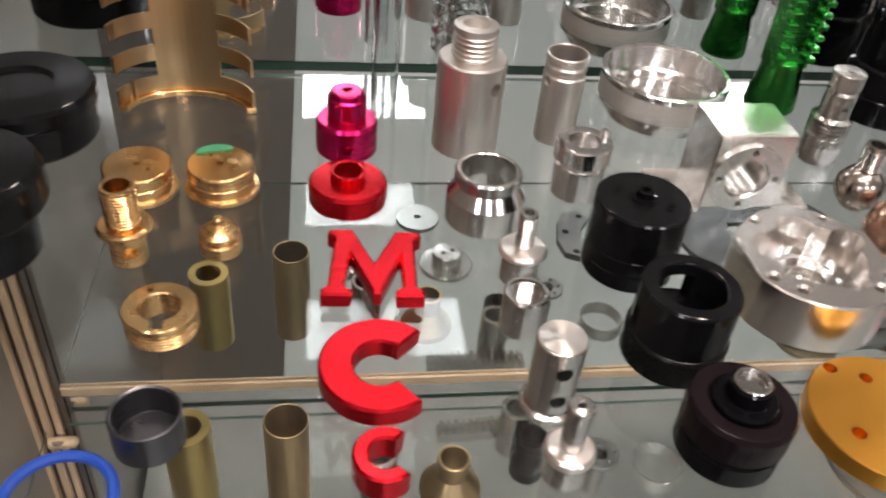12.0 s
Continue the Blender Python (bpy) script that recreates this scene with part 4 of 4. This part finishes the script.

---

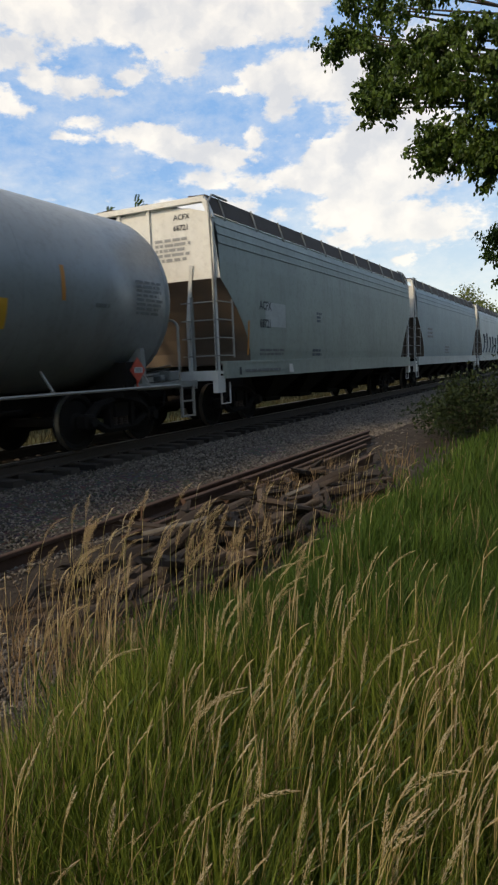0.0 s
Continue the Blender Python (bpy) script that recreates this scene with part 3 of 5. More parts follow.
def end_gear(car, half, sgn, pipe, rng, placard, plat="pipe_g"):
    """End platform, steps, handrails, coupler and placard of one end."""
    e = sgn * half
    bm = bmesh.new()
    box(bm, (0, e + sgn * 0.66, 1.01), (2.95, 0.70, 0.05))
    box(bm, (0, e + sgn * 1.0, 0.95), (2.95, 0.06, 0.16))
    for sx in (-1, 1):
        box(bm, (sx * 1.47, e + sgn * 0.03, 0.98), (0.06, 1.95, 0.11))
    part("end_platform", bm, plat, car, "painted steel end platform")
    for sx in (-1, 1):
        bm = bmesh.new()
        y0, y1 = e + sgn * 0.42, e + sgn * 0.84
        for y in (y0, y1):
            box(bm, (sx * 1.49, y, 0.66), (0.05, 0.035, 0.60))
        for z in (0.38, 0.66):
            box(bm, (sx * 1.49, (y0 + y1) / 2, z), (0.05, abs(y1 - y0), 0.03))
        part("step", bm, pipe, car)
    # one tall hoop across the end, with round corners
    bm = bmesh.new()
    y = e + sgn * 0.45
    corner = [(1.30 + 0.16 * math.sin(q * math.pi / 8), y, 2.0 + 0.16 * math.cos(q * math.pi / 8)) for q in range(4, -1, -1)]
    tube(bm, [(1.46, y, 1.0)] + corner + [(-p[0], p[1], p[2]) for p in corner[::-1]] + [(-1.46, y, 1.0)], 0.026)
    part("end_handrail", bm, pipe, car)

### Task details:
Pick out the lines above containing the word "this", then copy them.

### The answer:
Continue the Blender Python (bpy) script that recreates this scene with part 4 of 4. This part finishes the script.
Continue the Blender Python (bpy) script that recreates this scene with part 3 of 5. More parts follow.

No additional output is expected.